Begin at the first line of the data and copy each line through the one containing "# ---- helpers", that line included, with no pictures.
----
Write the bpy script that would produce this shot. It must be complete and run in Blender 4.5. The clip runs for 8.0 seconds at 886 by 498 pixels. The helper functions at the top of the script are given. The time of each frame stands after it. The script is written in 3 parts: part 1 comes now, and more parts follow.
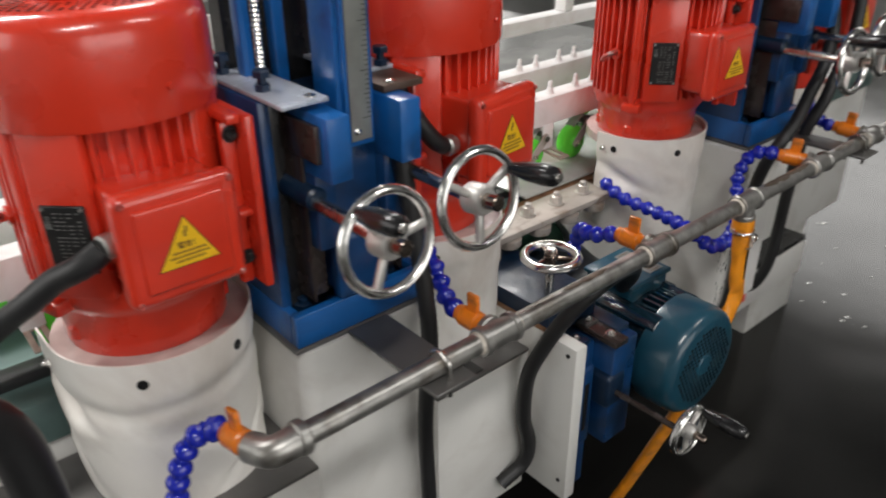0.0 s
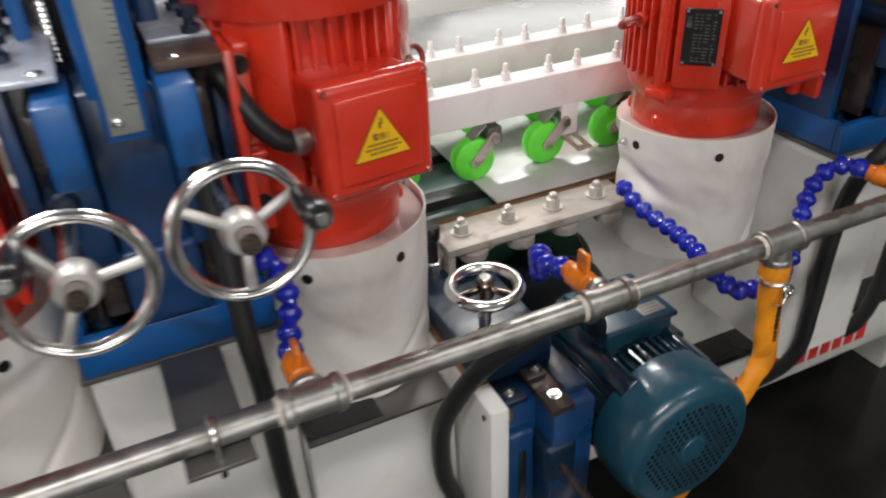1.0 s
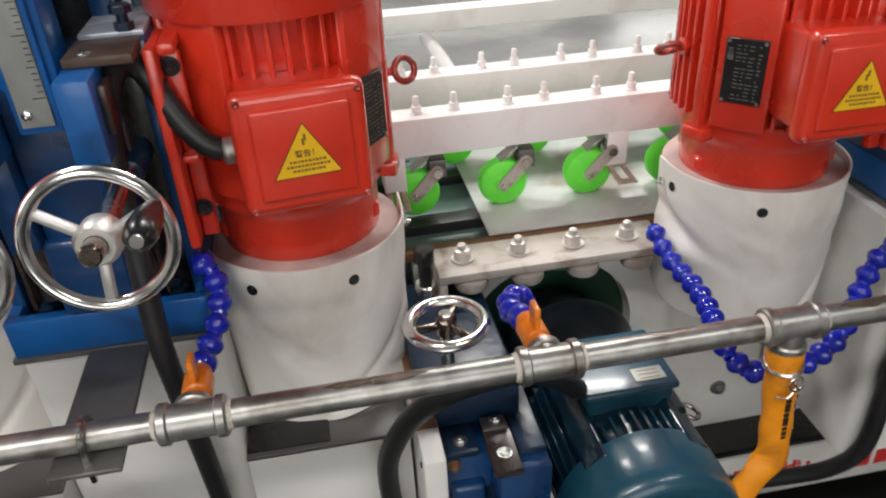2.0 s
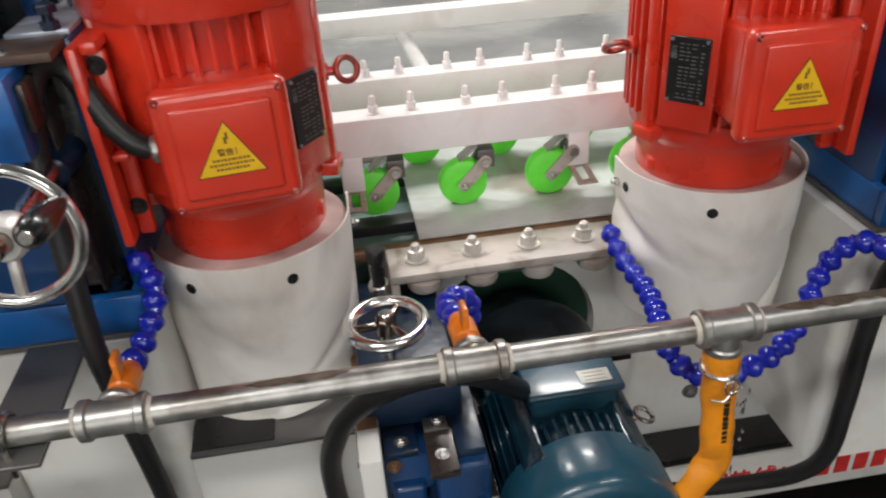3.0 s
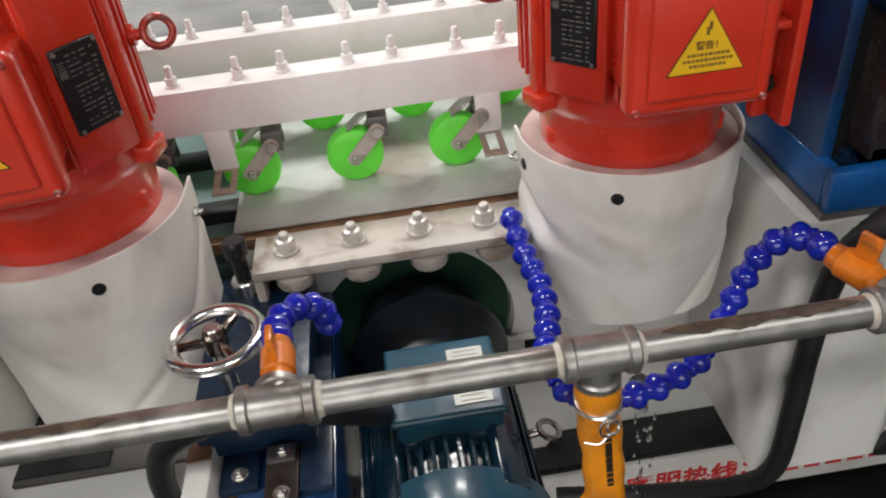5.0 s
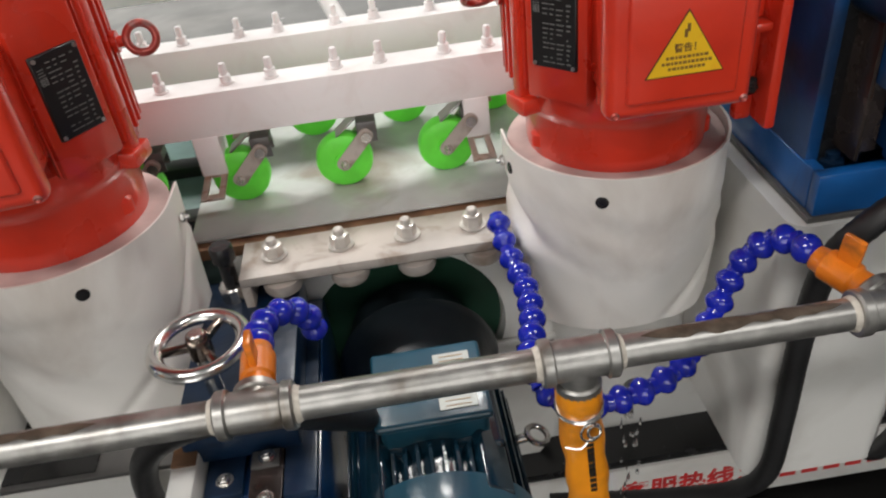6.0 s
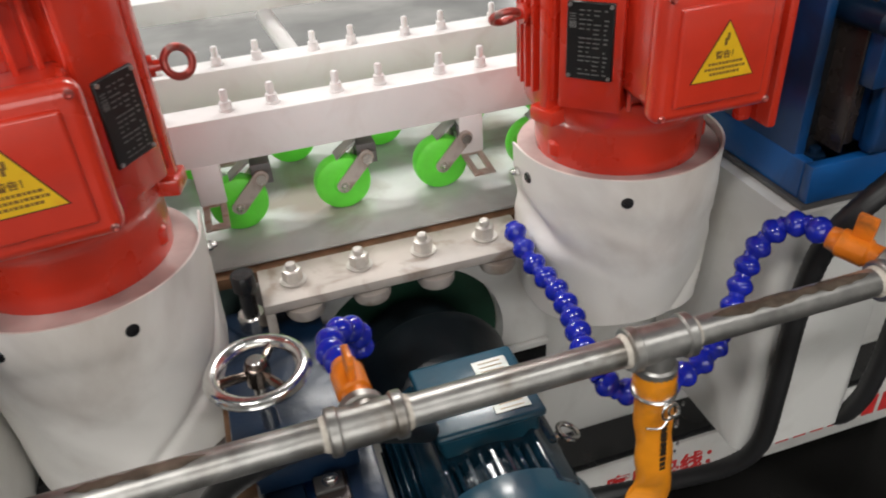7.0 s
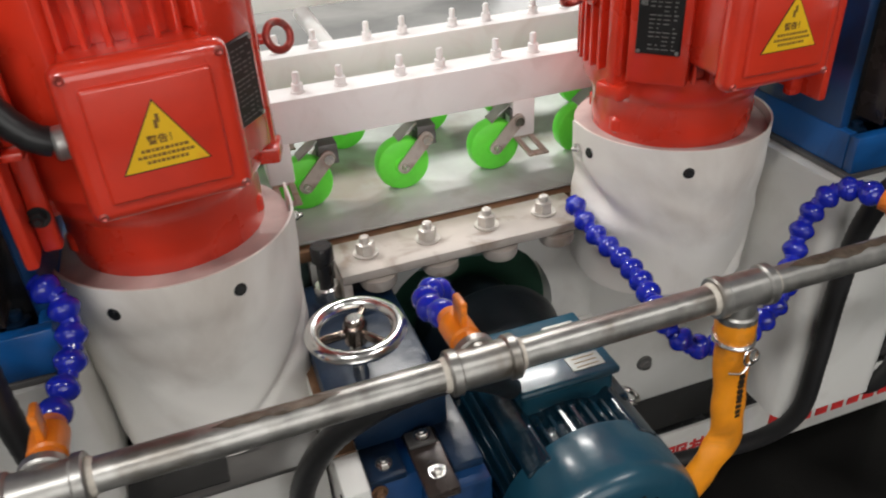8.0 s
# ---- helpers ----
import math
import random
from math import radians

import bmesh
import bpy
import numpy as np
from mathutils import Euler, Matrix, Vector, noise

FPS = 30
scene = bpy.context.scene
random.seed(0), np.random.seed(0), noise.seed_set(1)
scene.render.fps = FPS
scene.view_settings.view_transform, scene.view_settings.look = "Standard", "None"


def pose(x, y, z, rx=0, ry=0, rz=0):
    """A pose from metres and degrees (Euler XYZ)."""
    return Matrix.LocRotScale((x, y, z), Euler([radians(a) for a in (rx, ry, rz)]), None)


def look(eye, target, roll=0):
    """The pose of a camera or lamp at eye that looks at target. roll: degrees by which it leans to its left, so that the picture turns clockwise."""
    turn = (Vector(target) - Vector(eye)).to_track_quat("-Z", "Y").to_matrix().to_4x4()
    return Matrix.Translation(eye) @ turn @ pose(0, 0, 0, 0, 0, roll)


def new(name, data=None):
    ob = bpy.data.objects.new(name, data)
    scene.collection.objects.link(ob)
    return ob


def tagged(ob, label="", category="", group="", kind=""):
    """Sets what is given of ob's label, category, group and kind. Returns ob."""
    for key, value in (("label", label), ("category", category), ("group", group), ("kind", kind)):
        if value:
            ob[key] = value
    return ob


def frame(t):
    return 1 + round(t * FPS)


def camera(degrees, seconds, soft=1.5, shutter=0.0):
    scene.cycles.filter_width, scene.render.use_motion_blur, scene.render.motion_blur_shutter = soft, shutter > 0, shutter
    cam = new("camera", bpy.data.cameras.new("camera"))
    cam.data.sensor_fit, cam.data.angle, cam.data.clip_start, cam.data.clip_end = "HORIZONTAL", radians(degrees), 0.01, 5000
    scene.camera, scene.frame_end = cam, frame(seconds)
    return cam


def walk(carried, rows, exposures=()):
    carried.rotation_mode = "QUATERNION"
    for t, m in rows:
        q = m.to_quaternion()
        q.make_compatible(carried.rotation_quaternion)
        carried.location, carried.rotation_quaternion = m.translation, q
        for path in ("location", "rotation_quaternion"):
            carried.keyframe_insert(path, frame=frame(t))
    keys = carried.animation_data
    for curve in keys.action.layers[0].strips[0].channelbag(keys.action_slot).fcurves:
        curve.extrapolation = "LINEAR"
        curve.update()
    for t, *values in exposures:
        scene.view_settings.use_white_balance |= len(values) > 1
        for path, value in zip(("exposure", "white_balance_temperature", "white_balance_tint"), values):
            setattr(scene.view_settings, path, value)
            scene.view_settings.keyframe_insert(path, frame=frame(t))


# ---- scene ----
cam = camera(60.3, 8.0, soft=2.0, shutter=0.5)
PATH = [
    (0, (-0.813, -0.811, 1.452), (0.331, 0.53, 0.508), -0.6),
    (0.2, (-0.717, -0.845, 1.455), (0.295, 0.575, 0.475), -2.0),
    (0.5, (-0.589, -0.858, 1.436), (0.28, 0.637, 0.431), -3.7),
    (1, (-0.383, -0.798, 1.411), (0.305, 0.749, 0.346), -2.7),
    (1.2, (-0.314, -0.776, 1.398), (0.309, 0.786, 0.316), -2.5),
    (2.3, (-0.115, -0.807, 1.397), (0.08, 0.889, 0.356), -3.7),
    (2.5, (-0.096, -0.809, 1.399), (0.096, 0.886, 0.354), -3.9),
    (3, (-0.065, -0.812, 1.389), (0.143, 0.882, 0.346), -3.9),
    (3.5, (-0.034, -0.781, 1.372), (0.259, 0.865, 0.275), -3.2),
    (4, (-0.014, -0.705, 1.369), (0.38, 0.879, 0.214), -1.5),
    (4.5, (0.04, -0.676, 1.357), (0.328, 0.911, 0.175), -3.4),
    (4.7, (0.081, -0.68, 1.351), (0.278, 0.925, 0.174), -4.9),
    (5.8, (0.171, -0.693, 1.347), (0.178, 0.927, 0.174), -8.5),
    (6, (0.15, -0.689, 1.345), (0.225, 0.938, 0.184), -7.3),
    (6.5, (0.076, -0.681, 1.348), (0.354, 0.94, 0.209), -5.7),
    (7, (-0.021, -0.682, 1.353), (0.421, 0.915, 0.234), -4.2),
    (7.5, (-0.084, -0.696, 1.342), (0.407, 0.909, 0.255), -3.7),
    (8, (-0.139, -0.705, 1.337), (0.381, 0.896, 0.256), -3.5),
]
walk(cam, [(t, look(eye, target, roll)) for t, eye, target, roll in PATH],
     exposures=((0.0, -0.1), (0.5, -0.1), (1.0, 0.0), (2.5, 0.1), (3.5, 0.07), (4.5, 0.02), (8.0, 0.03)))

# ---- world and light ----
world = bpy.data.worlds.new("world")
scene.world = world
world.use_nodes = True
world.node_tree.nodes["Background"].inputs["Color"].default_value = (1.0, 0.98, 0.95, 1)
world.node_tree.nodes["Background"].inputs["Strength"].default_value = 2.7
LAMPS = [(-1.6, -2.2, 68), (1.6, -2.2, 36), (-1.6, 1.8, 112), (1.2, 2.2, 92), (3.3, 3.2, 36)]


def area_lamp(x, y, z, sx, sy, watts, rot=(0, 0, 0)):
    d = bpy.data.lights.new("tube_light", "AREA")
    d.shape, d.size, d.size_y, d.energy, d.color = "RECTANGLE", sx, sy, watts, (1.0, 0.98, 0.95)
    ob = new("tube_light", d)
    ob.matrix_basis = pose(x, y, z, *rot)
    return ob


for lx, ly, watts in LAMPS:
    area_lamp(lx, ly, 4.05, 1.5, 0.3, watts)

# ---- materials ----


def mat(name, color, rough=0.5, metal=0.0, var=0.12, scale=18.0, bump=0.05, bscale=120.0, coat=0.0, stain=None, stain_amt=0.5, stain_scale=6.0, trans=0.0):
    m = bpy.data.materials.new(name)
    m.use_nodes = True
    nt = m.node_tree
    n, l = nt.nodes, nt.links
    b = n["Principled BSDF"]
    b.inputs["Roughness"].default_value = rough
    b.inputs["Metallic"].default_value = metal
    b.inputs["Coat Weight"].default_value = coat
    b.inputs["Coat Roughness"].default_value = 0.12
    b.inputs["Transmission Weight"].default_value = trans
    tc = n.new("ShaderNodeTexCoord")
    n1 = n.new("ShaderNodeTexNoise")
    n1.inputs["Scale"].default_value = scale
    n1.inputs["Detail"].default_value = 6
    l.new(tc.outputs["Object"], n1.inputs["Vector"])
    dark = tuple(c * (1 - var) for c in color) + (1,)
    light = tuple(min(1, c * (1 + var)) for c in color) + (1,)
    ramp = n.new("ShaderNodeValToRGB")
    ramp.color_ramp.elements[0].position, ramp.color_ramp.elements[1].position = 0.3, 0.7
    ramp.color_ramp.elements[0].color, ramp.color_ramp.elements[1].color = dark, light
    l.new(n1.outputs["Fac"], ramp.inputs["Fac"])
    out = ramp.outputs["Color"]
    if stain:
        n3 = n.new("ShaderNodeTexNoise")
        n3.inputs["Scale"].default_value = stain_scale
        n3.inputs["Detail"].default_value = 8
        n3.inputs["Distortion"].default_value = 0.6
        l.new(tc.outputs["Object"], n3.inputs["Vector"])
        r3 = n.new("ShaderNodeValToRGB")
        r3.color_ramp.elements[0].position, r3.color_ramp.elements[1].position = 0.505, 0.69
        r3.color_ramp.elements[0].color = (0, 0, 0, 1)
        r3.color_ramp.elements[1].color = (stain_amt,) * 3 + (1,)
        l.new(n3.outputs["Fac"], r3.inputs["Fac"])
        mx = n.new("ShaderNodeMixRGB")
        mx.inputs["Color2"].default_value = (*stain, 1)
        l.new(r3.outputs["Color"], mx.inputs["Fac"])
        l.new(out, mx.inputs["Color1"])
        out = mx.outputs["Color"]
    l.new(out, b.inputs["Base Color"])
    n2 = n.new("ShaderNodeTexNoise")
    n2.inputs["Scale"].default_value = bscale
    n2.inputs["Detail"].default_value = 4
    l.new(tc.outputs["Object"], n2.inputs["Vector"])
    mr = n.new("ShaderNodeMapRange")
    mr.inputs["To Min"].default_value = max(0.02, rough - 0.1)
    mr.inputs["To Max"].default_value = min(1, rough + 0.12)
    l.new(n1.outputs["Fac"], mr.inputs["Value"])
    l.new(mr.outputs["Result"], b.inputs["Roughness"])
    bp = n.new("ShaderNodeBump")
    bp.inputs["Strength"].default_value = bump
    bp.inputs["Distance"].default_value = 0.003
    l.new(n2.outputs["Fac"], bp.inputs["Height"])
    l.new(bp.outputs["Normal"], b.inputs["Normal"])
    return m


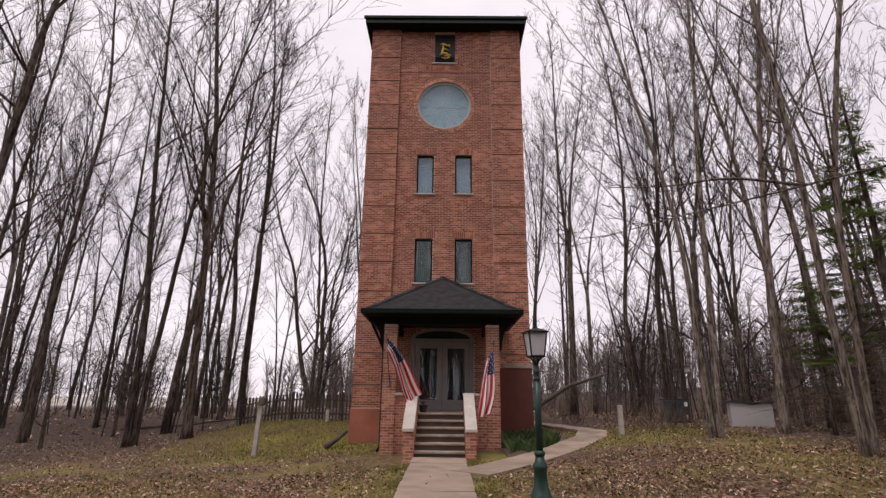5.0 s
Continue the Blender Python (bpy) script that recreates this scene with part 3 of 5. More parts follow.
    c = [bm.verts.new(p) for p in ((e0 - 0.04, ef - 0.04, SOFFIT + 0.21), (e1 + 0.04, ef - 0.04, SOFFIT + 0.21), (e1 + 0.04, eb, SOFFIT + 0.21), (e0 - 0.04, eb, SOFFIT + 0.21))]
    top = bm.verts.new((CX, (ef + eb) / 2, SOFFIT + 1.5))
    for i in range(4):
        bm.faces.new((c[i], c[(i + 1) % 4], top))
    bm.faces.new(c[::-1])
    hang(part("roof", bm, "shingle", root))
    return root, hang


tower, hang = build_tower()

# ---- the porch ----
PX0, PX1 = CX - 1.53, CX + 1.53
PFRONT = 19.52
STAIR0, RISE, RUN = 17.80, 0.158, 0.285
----
> **Result for this task**:
Write the bpy script that would produce this shot. It must be complete and run in Blender 4.5. The clip runs for 8.0 seconds at 886 by 498 pixels. The helper functions at the top of the script are given. The time of each frame stands after it. The script is written in 3 parts: part 1 comes now, and more parts follow.
0.0 s
1.0 s
2.0 s
3.0 s
5.0 s
6.0 s
7.0 s
8.0 s
# ---- helpers ----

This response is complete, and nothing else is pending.